**SOURCE EXCERPT**
════════
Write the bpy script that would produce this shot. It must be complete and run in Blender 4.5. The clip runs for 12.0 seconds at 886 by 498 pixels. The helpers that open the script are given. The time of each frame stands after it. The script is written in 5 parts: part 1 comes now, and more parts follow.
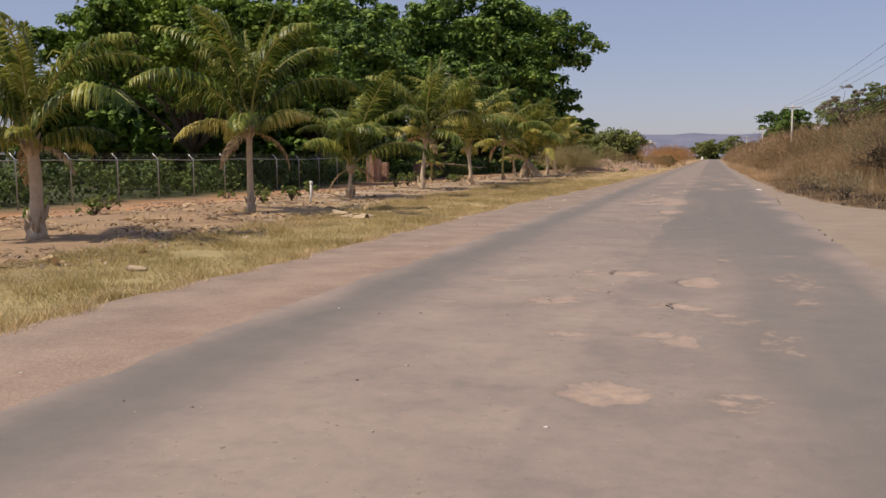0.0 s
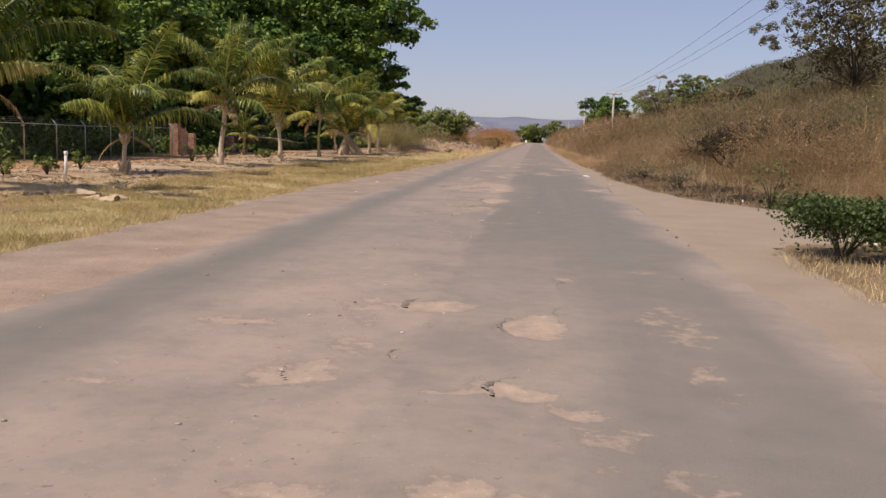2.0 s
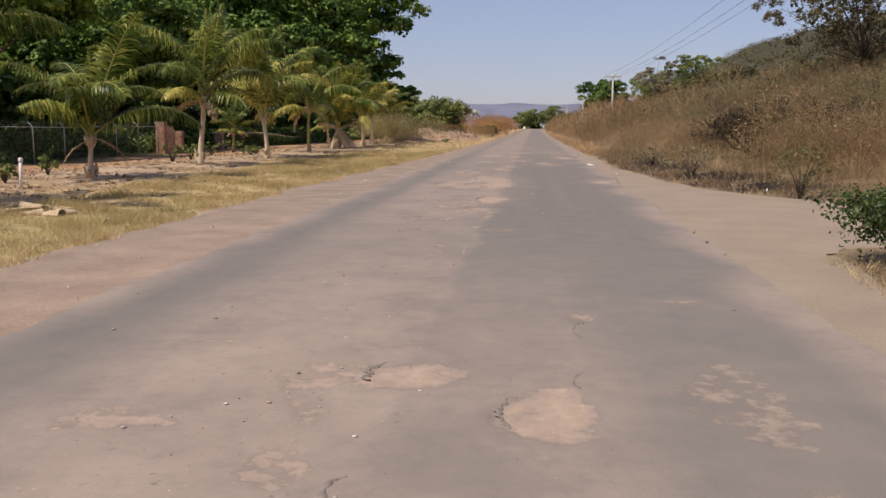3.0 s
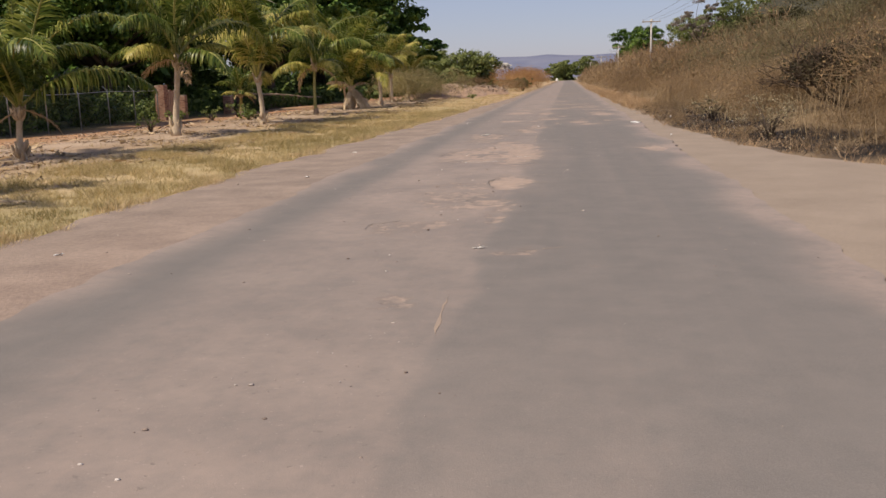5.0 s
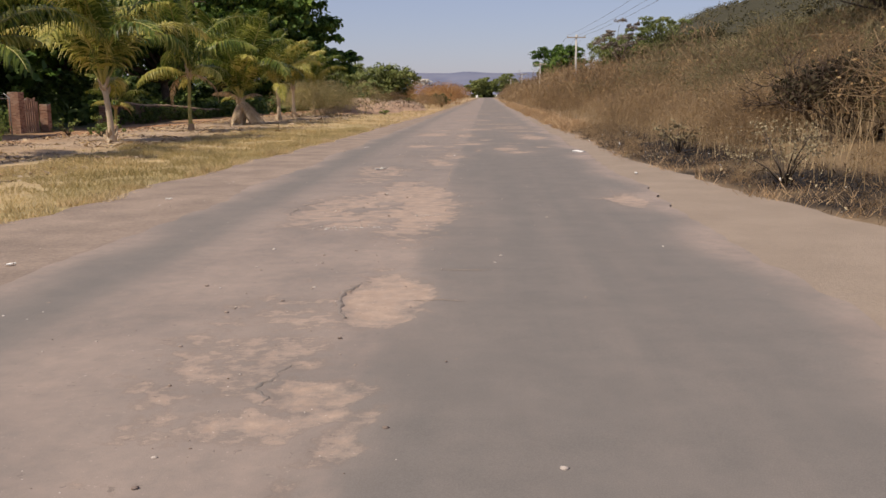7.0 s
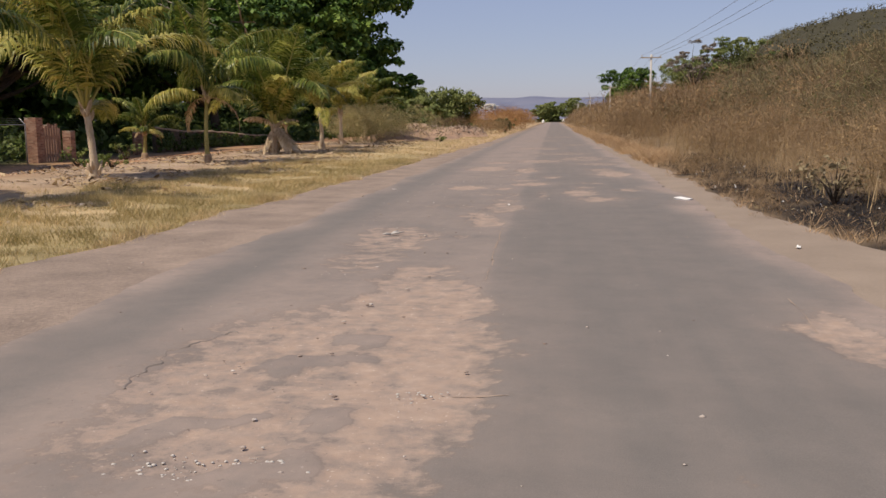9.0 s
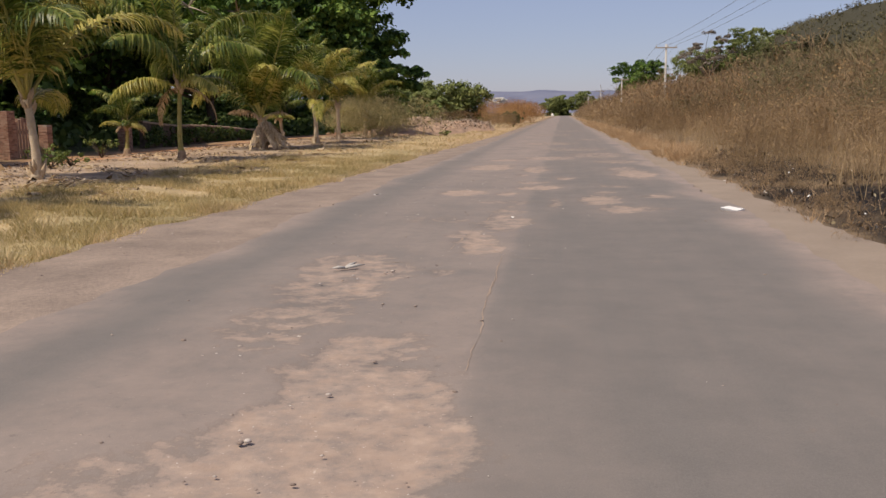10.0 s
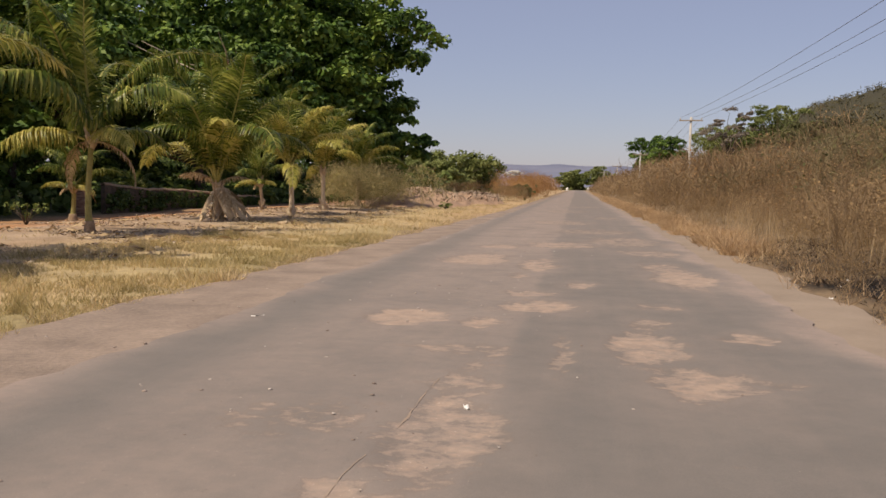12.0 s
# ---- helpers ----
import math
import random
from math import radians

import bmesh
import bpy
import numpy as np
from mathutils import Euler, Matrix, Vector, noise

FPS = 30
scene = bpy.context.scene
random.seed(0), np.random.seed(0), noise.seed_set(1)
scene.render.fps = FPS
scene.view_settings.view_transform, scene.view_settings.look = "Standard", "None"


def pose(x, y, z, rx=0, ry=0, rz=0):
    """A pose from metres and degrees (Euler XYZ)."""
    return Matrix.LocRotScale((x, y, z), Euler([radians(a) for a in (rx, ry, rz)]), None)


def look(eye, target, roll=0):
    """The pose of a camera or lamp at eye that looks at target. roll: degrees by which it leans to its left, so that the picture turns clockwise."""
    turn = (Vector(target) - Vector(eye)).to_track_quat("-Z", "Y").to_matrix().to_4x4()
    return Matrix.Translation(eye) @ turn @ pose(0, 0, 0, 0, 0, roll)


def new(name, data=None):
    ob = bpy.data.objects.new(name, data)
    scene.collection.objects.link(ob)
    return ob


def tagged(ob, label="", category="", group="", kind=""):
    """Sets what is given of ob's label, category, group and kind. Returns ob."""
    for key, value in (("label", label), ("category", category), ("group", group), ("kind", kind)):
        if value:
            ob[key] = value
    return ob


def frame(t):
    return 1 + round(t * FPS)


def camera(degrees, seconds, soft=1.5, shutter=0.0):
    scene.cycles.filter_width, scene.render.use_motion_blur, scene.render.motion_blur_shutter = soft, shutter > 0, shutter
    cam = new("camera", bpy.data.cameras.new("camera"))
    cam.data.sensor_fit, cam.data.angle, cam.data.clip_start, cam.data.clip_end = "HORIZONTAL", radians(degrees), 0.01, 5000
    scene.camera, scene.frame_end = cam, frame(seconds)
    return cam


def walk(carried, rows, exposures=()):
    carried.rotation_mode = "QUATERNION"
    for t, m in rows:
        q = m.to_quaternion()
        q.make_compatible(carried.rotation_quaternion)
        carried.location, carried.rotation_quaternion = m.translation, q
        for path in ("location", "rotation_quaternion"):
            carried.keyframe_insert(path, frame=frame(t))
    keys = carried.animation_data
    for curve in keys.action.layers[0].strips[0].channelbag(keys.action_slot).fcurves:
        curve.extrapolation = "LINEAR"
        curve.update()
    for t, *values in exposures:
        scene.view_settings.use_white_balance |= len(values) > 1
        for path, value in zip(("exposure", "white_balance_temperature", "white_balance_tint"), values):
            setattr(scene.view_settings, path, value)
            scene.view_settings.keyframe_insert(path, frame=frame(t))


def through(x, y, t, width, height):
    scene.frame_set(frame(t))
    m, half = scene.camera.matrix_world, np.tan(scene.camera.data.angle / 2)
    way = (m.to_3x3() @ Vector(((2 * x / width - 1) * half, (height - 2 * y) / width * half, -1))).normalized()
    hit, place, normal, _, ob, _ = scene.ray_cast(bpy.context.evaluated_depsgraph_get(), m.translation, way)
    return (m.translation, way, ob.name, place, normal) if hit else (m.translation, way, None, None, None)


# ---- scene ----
cam = camera(52.5, 12.0)
PATH = [
    (0, (0.33, -0.176, 1.59), (-0.24, 1.73, 1.386), -0.2),
    (0.5, (0.356, 0.871, 1.66), (-0.17, 2.792, 1.477), 0.7),
    (1, (0.338, 2.065, 1.591), (-0.104, 4.006, 1.401), -0.2),
    (1.5, (0.287, 3.019, 1.473), (-0.035, 4.982, 1.266), -0.4),
    (2, (0.149, 4.217, 1.524), (-0.045, 6.192, 1.276), 1.9),
    (2.5, (0.107, 5.277, 1.505), (-0.06, 7.25, 1.221), 2.3),
    (3, (0.096, 6.529, 1.619), (-0.101, 8.501, 1.346), 0.1),
    (3.5, (0.031, 7.663, 1.546), (-0.239, 9.627, 1.282), 0.7),
    (3.7, (0.150, 8.145, 1.54), (-0.199, 10.106, 1.358), -0.5),
    (5.3, (0.038, 13.329, 1.627), (-0.209, 15.275, 1.238), -1.2),
    (5.5, (-0.078, 14.212, 1.496), (-0.243, 16.185, 1.215), 3.3),
    (6, (-0.032, 16.059, 1.537), (-0.255, 18.035, 1.321), 0.9),
    (6.5, (-0.032, 17.678, 1.54), (-0.155, 19.644, 1.193), -1.5),
    (7, (-0.038, 19.512, 1.544), (-0.134, 21.481, 1.205), -0.4),
    (7.2, (-0.059, 19.996, 1.5), (-0.155, 21.972, 1.206), -0.1),
    (8.8, (-0.033, 25.515, 1.575), (-0.265, 27.482, 1.302), -0.3),
    (9, (-0.068, 26.097, 1.565), (-0.308, 28.062, 1.28), -0.5),
    (9.5, (-0.114, 27.968, 1.535), (-0.389, 29.929, 1.255), -1.1),
    (10, (-0.159, 29.638, 1.505), (-0.419, 31.599, 1.207), -0.6),
    (10.5, (-0.174, 31.54, 1.52), (-0.399, 33.507, 1.24), 1.3),
    (11, (-0.178, 33.236, 1.518), (-0.459, 35.195, 1.232), 1.3),
    (11.5, (-0.153, 35.074, 1.544), (-0.472, 37.038, 1.344), -0.9),
    (12, (-0.169, 36.823, 1.483), (-0.46, 38.797, 1.34), 1.0),
]
walk(cam, [(t, look(eye, target, roll)) for t, eye, target, roll in PATH], exposures=[(0.0, -0.23, 6550.0, 18.0), (1.0, -0.18, 6650.0, 18.0), (2.3, -0.09, 6540.0, 18.0), (3.0, -0.14, 6440.0, 18.0), (3.5, -0.21, 6050.0, 19.0), (5.3, -0.18, 6550.0, 18.0), (9.5, -0.24, 6420.0, 18.0), (11.5, -0.22, 6620.0, 18.0), (12.0, -0.20, 6900.0, 18.0)])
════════
**EXERCISE OBJECTIVE**
Reproduce the data verbatim. Do not carry any picture into the copy.

**IN RESPONSE**
Write the bpy script that would produce this shot. It must be complete and run in Blender 4.5. The clip runs for 12.0 seconds at 886 by 498 pixels. The helpers that open the script are given. The time of each frame stands after it. The script is written in 5 parts: part 1 comes now, and more parts follow.
0.0 s
2.0 s
3.0 s
5.0 s
7.0 s
9.0 s
10.0 s
12.0 s
# ---- helpers ----
import math
import random
from math import radians

import bmesh
import bpy
import numpy as np
from mathutils import Euler, Matrix, Vector, noise

FPS = 30
scene = bpy.context.scene
random.seed(0), np.random.seed(0), noise.seed_set(1)
scene.render.fps = FPS
scene.view_settings.view_transform, scene.view_settings.look = "Standard", "None"


def pose(x, y, z, rx=0, ry=0, rz=0):
    """A pose from metres and degrees (Euler XYZ)."""
    return Matrix.LocRotScale((x, y, z), Euler([radians(a) for a in (rx, ry, rz)]), None)


def look(eye, target, roll=0):
    """The pose of a camera or lamp at eye that looks at target. roll: degrees by which it leans to its left, so that the picture turns clockwise."""
    turn = (Vector(target) - Vector(eye)).to_track_quat("-Z", "Y").to_matrix().to_4x4()
    return Matrix.Translation(eye) @ turn @ pose(0, 0, 0, 0, 0, roll)


def new(name, data=None):
    ob = bpy.data.objects.new(name, data)
    scene.collection.objects.link(ob)
    return ob


def tagged(ob, label="", category="", group="", kind=""):
    """Sets what is given of ob's label, category, group and kind. Returns ob."""
    for key, value in (("label", label), ("category", category), ("group", group), ("kind", kind)):
        if value:
            ob[key] = value
    return ob


def frame(t):
    return 1 + round(t * FPS)


def camera(degrees, seconds, soft=1.5, shutter=0.0):
    scene.cycles.filter_width, scene.render.use_motion_blur, scene.render.motion_blur_shutter = soft, shutter > 0, shutter
    cam = new("camera", bpy.data.cameras.new("camera"))
    cam.data.sensor_fit, cam.data.angle, cam.data.clip_start, cam.data.clip_end = "HORIZONTAL", radians(degrees), 0.01, 5000
    scene.camera, scene.frame_end = cam, frame(seconds)
    return cam


def walk(carried, rows, exposures=()):
    carried.rotation_mode = "QUATERNION"
    for t, m in rows:
        q = m.to_quaternion()
        q.make_compatible(carried.rotation_quaternion)
        carried.location, carried.rotation_quaternion = m.translation, q
        for path in ("location", "rotation_quaternion"):
            carried.keyframe_insert(path, frame=frame(t))
    keys = carried.animation_data
    for curve in keys.action.layers[0].strips[0].channelbag(keys.action_slot).fcurves:
        curve.extrapolation = "LINEAR"
        curve.update()
    for t, *values in exposures:
        scene.view_settings.use_white_balance |= len(values) > 1
        for path, value in zip(("exposure", "white_balance_temperature", "white_balance_tint"), values):
            setattr(scene.view_settings, path, value)
            scene.view_settings.keyframe_insert(path, frame=frame(t))


def through(x, y, t, width, height):
    scene.frame_set(frame(t))
    m, half = scene.camera.matrix_world, np.tan(scene.camera.data.angle / 2)
    way = (m.to_3x3() @ Vector(((2 * x / width - 1) * half, (height - 2 * y) / width * half, -1))).normalized()
    hit, place, normal, _, ob, _ = scene.ray_cast(bpy.context.evaluated_depsgraph_get(), m.translation, way)
    return (m.translation, way, ob.name, place, normal) if hit else (m.translation, way, None, None, None)


# ---- scene ----
cam = camera(52.5, 12.0)
PATH = [
    (0, (0.33, -0.176, 1.59), (-0.24, 1.73, 1.386), -0.2),
    (0.5, (0.356, 0.871, 1.66), (-0.17, 2.792, 1.477), 0.7),
    (1, (0.338, 2.065, 1.591), (-0.104, 4.006, 1.401), -0.2),
    (1.5, (0.287, 3.019, 1.473), (-0.035, 4.982, 1.266), -0.4),
    (2, (0.149, 4.217, 1.524), (-0.045, 6.192, 1.276), 1.9),
    (2.5, (0.107, 5.277, 1.505), (-0.06, 7.25, 1.221), 2.3),
    (3, (0.096, 6.529, 1.619), (-0.101, 8.501, 1.346), 0.1),
    (3.5, (0.031, 7.663, 1.546), (-0.239, 9.627, 1.282), 0.7),
    (3.7, (0.150, 8.145, 1.54), (-0.199, 10.106, 1.358), -0.5),
    (5.3, (0.038, 13.329, 1.627), (-0.209, 15.275, 1.238), -1.2),
    (5.5, (-0.078, 14.212, 1.496), (-0.243, 16.185, 1.215), 3.3),
    (6, (-0.032, 16.059, 1.537), (-0.255, 18.035, 1.321), 0.9),
    (6.5, (-0.032, 17.678, 1.54), (-0.155, 19.644, 1.193), -1.5),
    (7, (-0.038, 19.512, 1.544), (-0.134, 21.481, 1.205), -0.4),
    (7.2, (-0.059, 19.996, 1.5), (-0.155, 21.972, 1.206), -0.1),
    (8.8, (-0.033, 25.515, 1.575), (-0.265, 27.482, 1.302), -0.3),
    (9, (-0.068, 26.097, 1.565), (-0.308, 28.062, 1.28), -0.5),
    (9.5, (-0.114, 27.968, 1.535), (-0.389, 29.929, 1.255), -1.1),
    (10, (-0.159, 29.638, 1.505), (-0.419, 31.599, 1.207), -0.6),
    (10.5, (-0.174, 31.54, 1.52), (-0.399, 33.507, 1.24), 1.3),
    (11, (-0.178, 33.236, 1.518), (-0.459, 35.195, 1.232), 1.3),
    (11.5, (-0.153, 35.074, 1.544), (-0.472, 37.038, 1.344), -0.9),
    (12, (-0.169, 36.823, 1.483), (-0.46, 38.797, 1.34), 1.0),
]
walk(cam, [(t, look(eye, target, roll)) for t, eye, target, roll in PATH], exposures=[(0.0, -0.23, 6550.0, 18.0), (1.0, -0.18, 6650.0, 18.0), (2.3, -0.09, 6540.0, 18.0), (3.0, -0.14, 6440.0, 18.0), (3.5, -0.21, 6050.0, 19.0), (5.3, -0.18, 6550.0, 18.0), (9.5, -0.24, 6420.0, 18.0), (11.5, -0.22, 6620.0, 18.0), (12.0, -0.20, 6900.0, 18.0)])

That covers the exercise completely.